The STD-40K/45G range of mobile self-contained emergency safety showers incorporate a polypropylene lined cylinder, a stainless steel frame and large pneumatic tyres, making it easy to manoeuvre by one person. They enable rapid response within 10 seconds of a hazard, making them ideal for warehouses and logistic centres, where it may not be possible for plumbed-in units to be installed consistently throughout a facility.
Mobile emergency safety showers are essential for standby use in environments where no water supply is available, a constant supply of water cannot be relied upon or when existing safety showers are undergoing maintenance. They should be used as a secondary safety measure to supplement permanent units.
Designed to reduce injuries when chemicals are splashed in the face and eyes, our extensive range of eye/face wash equipment includes plumbed-in models for locations with a reliable water supply, and self-contained units for environments unsuitable for fixed installations. Our lidded eyewash models stop external pollutants such as dust and debris from damaging the eye wash diffusers.

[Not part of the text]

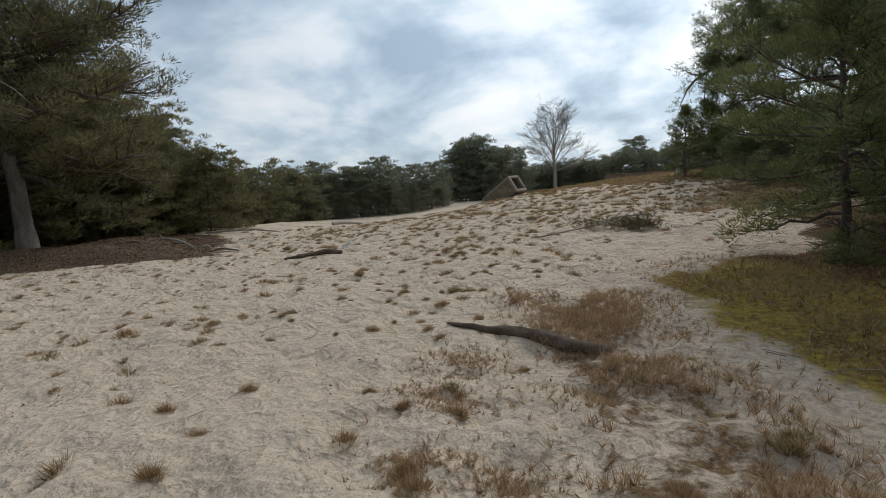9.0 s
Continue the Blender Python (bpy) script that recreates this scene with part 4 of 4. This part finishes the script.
def stone_pillar():
    s = Sticks()
    s.tube([(0, 0, -0.3), (0, 0, 0.55), (0, 0, 0.62)], [0.11, 0.10, 0.06], 8)
    s.tube([(0, 0, 0.62), (0, 0, 0.74), (0, 0, 0.78)], [0.16, 0.15, 0.05], 8)
    ob = new("stone_pillar", s.mesh("stone_pillar", PLASTIC))
    ob.location = (-4.7, 37.6, on_ground(-4.7, 37.6, 0.0))
    tagged(ob, "small pale stone pillar at the thicket's end", "pillar")


stone_pillar()


# ---- grass tufts on the sand ----
def tuft_mesh(seed, size, tall, count, mat, width=0.007):
    rng = np.random.RandomState(seed)
    r, a = size * 0.5 * rng.uniform(0, 1, count) ** 0.75, rng.uniform(0, 6.28, count)
    flat = rng.uniform(0.6, 1)
    c = np.stack([r * np.cos(a), r * np.sin(a) * flat, np.full(count, -0.03)], 1)
    d = np.stack([c[:, 0] * 2.0 / size, c[:, 1] * 2.0 / size, np.full(count, 1.1)], 1) + rng.normal(0, 0.3, (count, 3)) * np.array([1, 1, 0.2])
    tallness = tall * 0.80 * (1.15 - 0.9 * r / size) * rng.uniform(0.6, 1.1, count) + 0.03
    v, f = blades(c, d, tallness, width, 2, rng, 0.32, 0.12)
    return mesh_of("grass_tuft", v, f, mat)


TUFTS = [tuft_mesh(200 + k, s, h, c, m, 0.0045) for k, (s, h, c, m) in enumerate(((0.17, 0.12, 300, TUFT), (0.22, 0.13, 380, TUFT), (0.14, 0.11, 240, TUFT_GREEN), (0.28, 0.13, 460, TUFT), (0.19, 0.12, 330, TUFT_GREEN), (0.12, 0.14, 200, TUFT)))]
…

Once you’ve decontaminated or if there has been a spill or splash, the area will need to be washed down. The Hughes pedestal mounted hose reel features a high-performance spring rewind for ease of use and storage, the perfect partner to any emergency safety shower.
If you store or transport hazardous substances, the law requires you to manage them effectively and mitigate the risks associated with them. Ensure you are well versed in the regulations surrounding the materials stored at your facility and that you have appropriate and effective safety precautions in place, part of which is ensuring you have the correct safety shower equipment in the right location.